- [Stored records]:
________________________

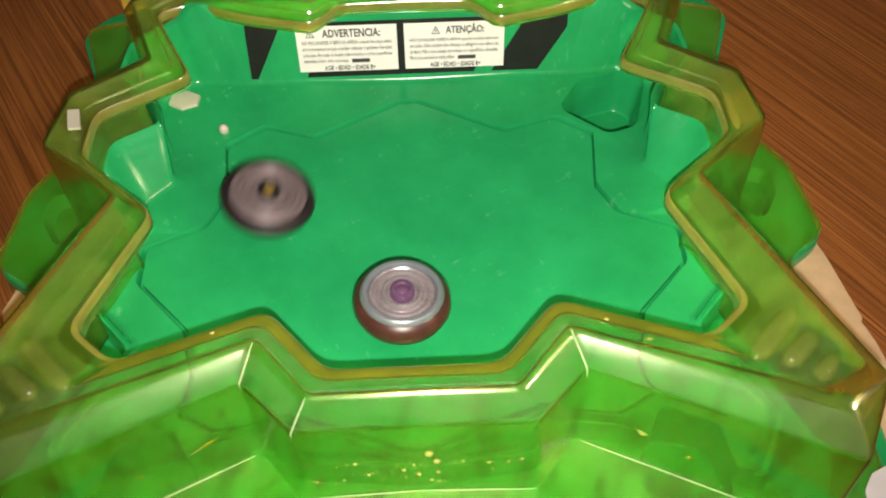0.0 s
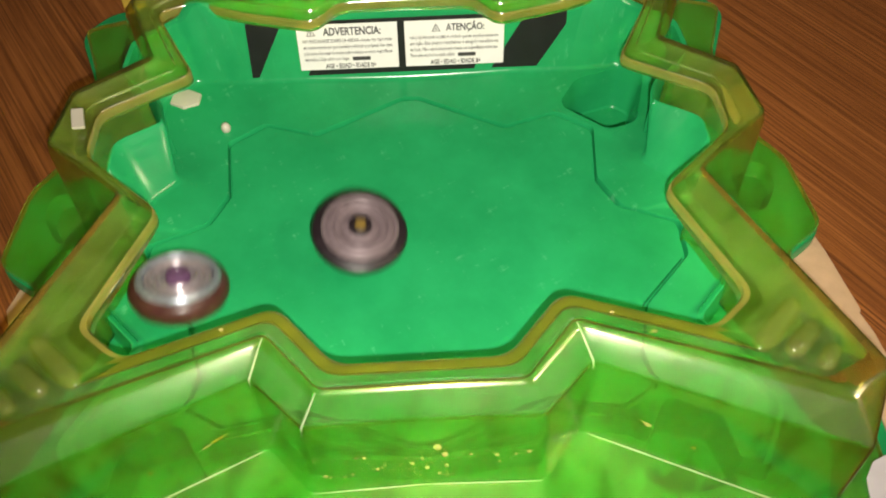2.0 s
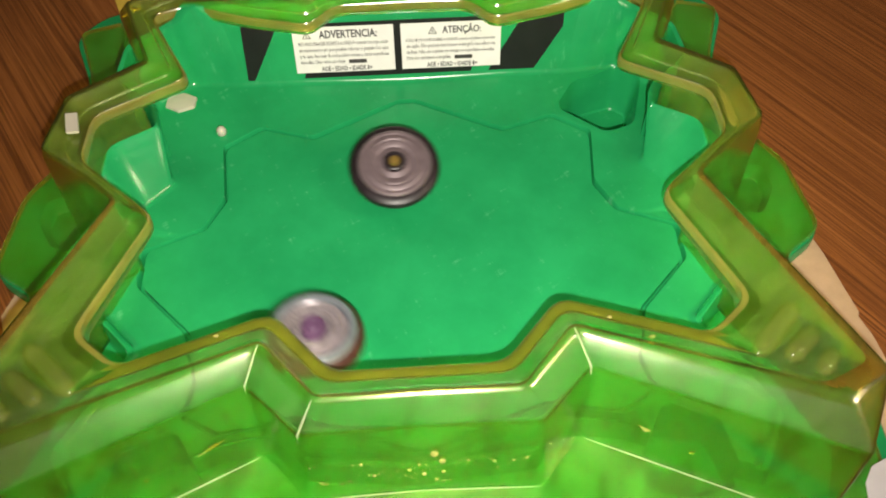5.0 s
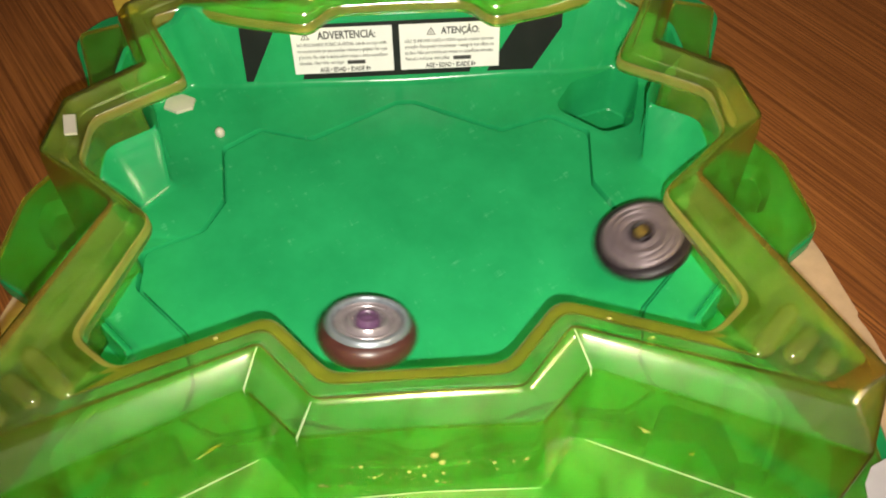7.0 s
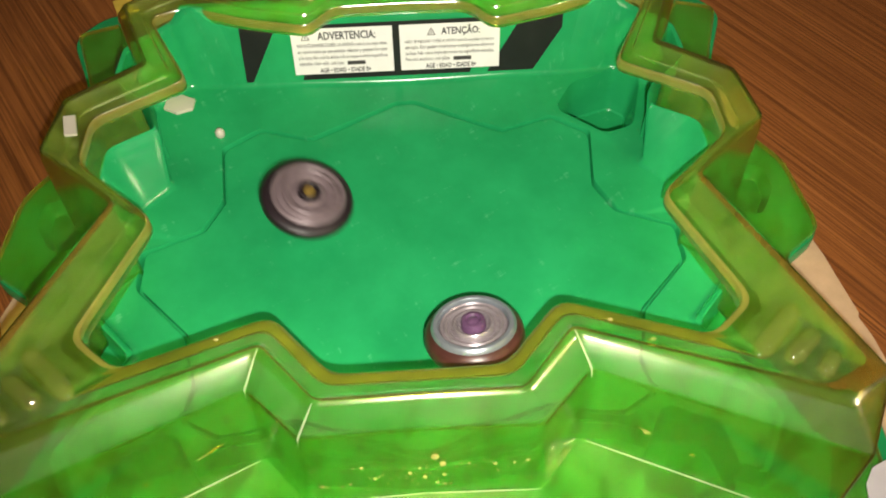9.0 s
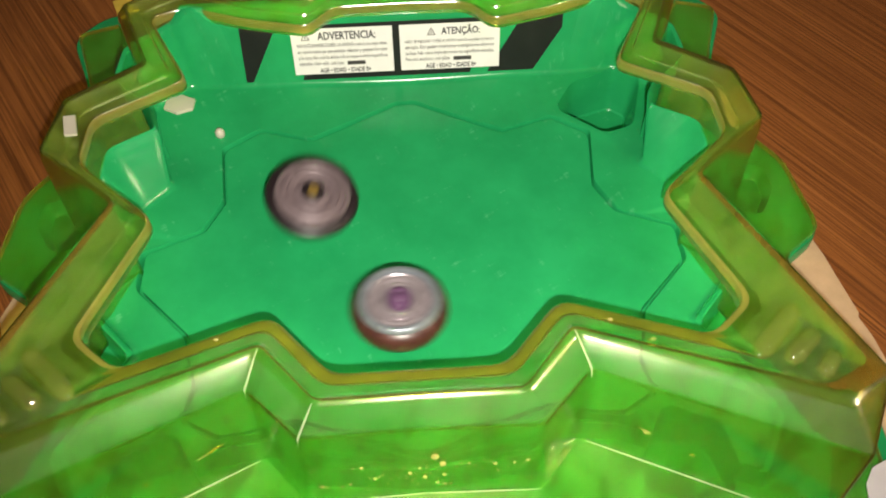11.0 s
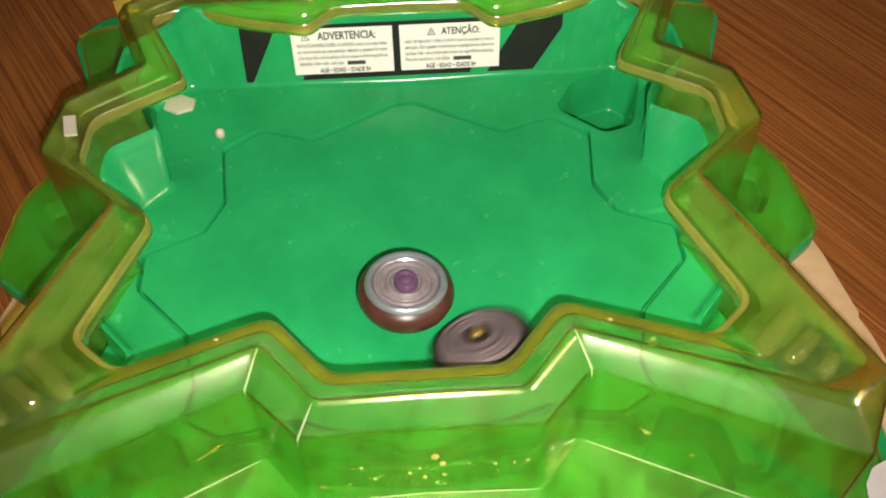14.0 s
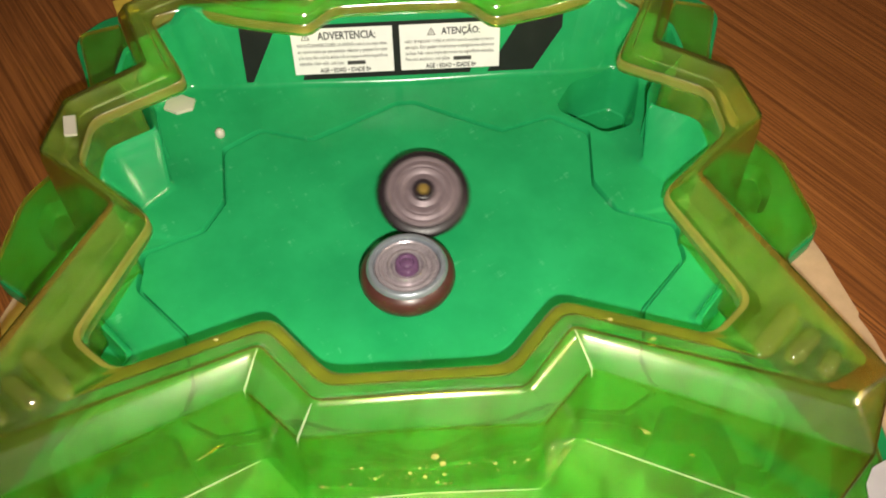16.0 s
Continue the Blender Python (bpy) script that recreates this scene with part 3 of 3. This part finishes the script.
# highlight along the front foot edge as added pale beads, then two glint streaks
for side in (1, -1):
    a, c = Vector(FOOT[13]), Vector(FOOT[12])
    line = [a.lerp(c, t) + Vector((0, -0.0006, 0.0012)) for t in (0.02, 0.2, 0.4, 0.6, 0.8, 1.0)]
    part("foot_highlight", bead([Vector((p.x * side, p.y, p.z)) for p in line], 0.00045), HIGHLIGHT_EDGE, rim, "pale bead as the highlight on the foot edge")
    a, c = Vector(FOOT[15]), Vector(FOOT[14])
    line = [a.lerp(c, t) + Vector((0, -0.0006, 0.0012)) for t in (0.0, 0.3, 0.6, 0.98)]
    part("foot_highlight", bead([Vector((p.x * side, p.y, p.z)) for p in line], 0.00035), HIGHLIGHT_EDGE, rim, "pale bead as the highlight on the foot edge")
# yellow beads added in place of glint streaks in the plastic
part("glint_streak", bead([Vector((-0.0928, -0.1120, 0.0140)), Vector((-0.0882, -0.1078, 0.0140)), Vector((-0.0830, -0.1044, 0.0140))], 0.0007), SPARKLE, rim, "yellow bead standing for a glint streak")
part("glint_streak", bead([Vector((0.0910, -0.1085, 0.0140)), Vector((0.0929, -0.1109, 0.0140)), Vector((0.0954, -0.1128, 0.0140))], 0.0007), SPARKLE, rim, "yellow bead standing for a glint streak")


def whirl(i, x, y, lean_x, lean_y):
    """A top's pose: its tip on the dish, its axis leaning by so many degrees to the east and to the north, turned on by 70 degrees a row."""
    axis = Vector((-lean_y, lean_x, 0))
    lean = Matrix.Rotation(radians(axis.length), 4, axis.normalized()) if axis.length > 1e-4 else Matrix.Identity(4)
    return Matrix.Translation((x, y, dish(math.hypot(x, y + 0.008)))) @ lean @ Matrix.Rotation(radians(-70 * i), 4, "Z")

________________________

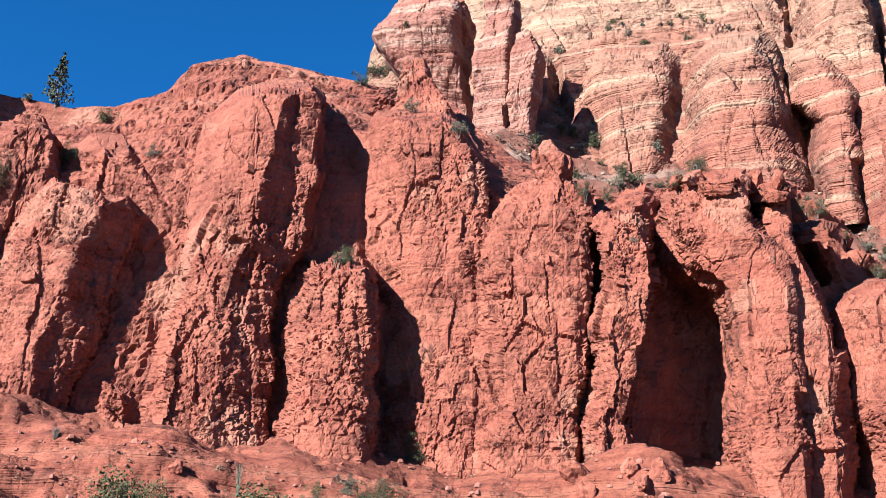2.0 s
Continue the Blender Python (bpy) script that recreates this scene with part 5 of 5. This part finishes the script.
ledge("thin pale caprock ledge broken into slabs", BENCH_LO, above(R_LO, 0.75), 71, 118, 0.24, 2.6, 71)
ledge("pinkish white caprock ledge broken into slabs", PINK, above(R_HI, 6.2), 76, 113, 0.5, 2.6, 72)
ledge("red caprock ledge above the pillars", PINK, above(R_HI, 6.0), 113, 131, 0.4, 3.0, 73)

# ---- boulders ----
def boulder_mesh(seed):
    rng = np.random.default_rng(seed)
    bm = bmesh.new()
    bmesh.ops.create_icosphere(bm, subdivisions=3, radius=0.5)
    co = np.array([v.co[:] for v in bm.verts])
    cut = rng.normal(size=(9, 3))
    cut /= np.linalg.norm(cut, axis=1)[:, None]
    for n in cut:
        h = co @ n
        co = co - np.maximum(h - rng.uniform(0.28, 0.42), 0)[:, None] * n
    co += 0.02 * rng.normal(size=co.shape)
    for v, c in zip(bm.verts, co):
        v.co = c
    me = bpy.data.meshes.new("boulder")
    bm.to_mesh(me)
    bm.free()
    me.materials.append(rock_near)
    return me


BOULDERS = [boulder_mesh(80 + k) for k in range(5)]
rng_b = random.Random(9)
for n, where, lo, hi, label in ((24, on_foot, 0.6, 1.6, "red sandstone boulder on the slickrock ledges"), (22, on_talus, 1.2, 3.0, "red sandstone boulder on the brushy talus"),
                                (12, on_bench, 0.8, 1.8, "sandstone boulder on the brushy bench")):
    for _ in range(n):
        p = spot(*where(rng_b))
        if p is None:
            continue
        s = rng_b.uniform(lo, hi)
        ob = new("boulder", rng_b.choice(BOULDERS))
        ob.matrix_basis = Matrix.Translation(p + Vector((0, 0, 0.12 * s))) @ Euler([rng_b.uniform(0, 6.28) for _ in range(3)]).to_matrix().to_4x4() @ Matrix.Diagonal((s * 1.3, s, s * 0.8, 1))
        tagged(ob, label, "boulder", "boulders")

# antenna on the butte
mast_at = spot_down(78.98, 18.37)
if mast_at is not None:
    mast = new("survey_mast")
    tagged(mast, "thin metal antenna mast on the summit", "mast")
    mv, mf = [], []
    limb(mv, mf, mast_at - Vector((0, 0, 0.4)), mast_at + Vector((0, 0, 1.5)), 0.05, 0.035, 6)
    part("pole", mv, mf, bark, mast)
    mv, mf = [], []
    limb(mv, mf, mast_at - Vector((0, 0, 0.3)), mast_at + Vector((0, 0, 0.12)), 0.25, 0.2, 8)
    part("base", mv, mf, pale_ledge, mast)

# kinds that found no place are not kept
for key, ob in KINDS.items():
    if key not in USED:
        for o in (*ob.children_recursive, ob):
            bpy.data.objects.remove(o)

________________________

- [Written instruction]:
Extract exactly and only these lines: the line containing "3. This part finishes the script.", the line containing "return Matrix.Translation((x, y, dish(math.hypot(x, y", and every line between them.

- [Response]:
Continue the Blender Python (bpy) script that recreates this scene with part 3 of 3. This part finishes the script.
# highlight along the front foot edge as added pale beads, then two glint streaks
for side in (1, -1):
    a, c = Vector(FOOT[13]), Vector(FOOT[12])
    line = [a.lerp(c, t) + Vector((0, -0.0006, 0.0012)) for t in (0.02, 0.2, 0.4, 0.6, 0.8, 1.0)]
    part("foot_highlight", bead([Vector((p.x * side, p.y, p.z)) for p in line], 0.00045), HIGHLIGHT_EDGE, rim, "pale bead as the highlight on the foot edge")
    a, c = Vector(FOOT[15]), Vector(FOOT[14])
    line = [a.lerp(c, t) + Vector((0, -0.0006, 0.0012)) for t in (0.0, 0.3, 0.6, 0.98)]
    part("foot_highlight", bead([Vector((p.x * side, p.y, p.z)) for p in line], 0.00035), HIGHLIGHT_EDGE, rim, "pale bead as the highlight on the foot edge")
# yellow beads added in place of glint streaks in the plastic
part("glint_streak", bead([Vector((-0.0928, -0.1120, 0.0140)), Vector((-0.0882, -0.1078, 0.0140)), Vector((-0.0830, -0.1044, 0.0140))], 0.0007), SPARKLE, rim, "yellow bead standing for a glint streak")
part("glint_streak", bead([Vector((0.0910, -0.1085, 0.0140)), Vector((0.0929, -0.1109, 0.0140)), Vector((0.0954, -0.1128, 0.0140))], 0.0007), SPARKLE, rim, "yellow bead standing for a glint streak")


def whirl(i, x, y, lean_x, lean_y):
    """A top's pose: its tip on the dish, its axis leaning by so many degrees to the east and to the north, turned on by 70 degrees a row."""
    axis = Vector((-lean_y, lean_x, 0))
    lean = Matrix.Rotation(radians(axis.length), 4, axis.normalized()) if axis.length > 1e-4 else Matrix.Identity(4)
    return Matrix.Translation((x, y, dish(math.hypot(x, y + 0.008)))) @ lean @ Matrix.Rotation(radians(-70 * i), 4, "Z")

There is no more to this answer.